The Commonwealth of Pennsylvania has lowered the City of Philadelphia Common Level Ratio (CLR) from 32 percent to 18.1 percent. This change has potentially significant implications to property owners, particularly commercial owners, in Philadelphia, where values are usually closer to “true” market values.  

The CLR is relevant in an assessment appeal because it is a statistical ratio that establishes the relationship between a county’s assessments with current real estate market values. The ratio works in conjunction with a property owner’s total taxable assessment. On a tax bill or assessment notice, there is listed a total taxable assessment that, when divided by the CLR, represents the equalized fair market value of a property as determined by the assessor as of the last reassessment. Since the last reassessment of a property occurred several years ago, the CLR is used in an effort to take into account changes in market value and to ensure a property owner is taxed at the “appropriate” level.  
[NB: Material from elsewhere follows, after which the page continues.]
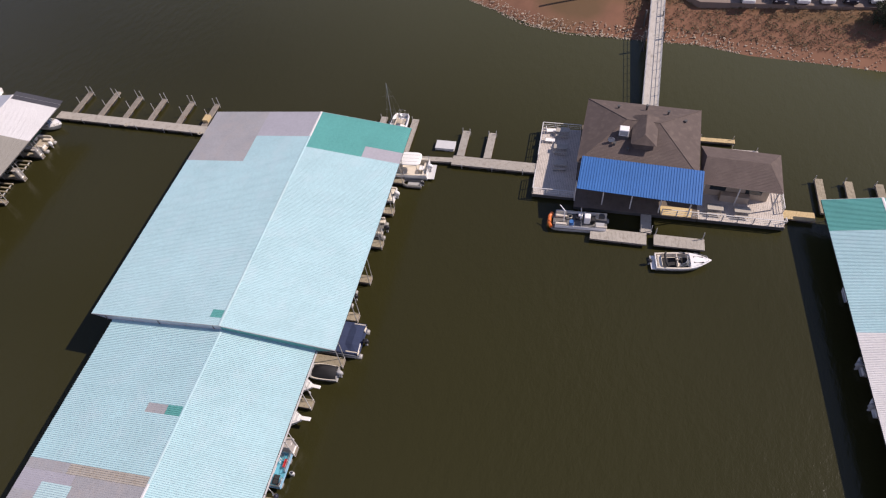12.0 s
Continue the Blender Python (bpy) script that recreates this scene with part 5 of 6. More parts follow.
part("cloth", cloth, GREY_TARP, tarp, smooth=True)
part("top_roller", tube([(6.6, 0.24, 4.92), (10.95, 0.24, 4.92)], 0.03, 8), STEEL, tarp, "thin steel roller tube")
part("bottom_batten", tube([(6.75, 0.04, 3.52), (10.75, 0.04, 3.74)], 0.02, 6), DARK_STEEL, tarp)
for x in (6.65, 10.8):
    part("bracket", box((0.1, 0.1, 0.3), (x, 0.24, 4.96), 0.02), STEEL, tarp)

# roof kit on the houseboat
lamp = thing("dock_lamp", "dark dome lamp on an arm at the dock eave", "lamp")
rings = [[(11.2 + r * math.cos(a), -0.75 + r * math.sin(a), z) for a in [k * math.tau / 14 for k in range(14)]] for r, z in ((0.19, 4.06), (0.22, 4.1), (0.23, 4.2), (0.2, 4.31), (0.12, 4.4), (0.03, 4.43))]
part("shade", loft(rings), CAR_DARK, lamp, smooth=True)
part("arm", tube([(11.2, -0.75, 4.42), (11.35, -0.5, 4.6), (11.62, 0.3, 4.62)], 0.025, 6), DARK_STEEL, lamp)
kayak = thing("canvas_roll", "cream rolled canvas lying on the houseboat roof", "canvas roll")
rings = []
for i in range(11):
    s = i / 10
    w = 0.13 * math.sin(math.pi * (0.04 + 0.92 * s)) ** 0.25
    x = 15.1 - 2.15 * s
    rings.append([(x, 1.42 + w * math.cos(a), 3.35 + 0.05 * (2 * s - 1) ** 2 + w * 0.8 * math.sin(a)) for a in [k * math.tau / 10 for k in range(10)]])
part("roll", loft(rings), VINYL, kayak, smooth=True)
rack = thing("roof_rack", "low silver rack on the houseboat roof", "rack")
for x in (13.1, 14.0, 14.9):
    part("crossbar", tube([(x, 1.34, 3.0), (x, 1.34, 3.24), (x, 1.9, 3.24), (x, 1.9, 3.0)], 0.02, 5), ALUMINIUM, rack)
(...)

For example, consider a property in 2011 Philadelphia County with a CLR of 32 percent:  

Equation: Assessment/CLR = Assessed Market Value (AMV)

Example: $10,000,000/.32 = $31,250,000  

Now consider the same property in 2012 Philadelphia County with a CLR of 18.1 percent:

Equation: Assessment/CLR = Assessed Market Value (AMV)

Example: $10,000,000/.181 = $55,248,618  

This significant change in the ratio has raised the AMV by $23,998,618 (or 76 percent).  

Each property owned or occupied in Philadelphia should be evaluated for a potential tax appeal that could save substantial tax dollars. The deadline for tax appeals in Philadelphia is October 3, 2011.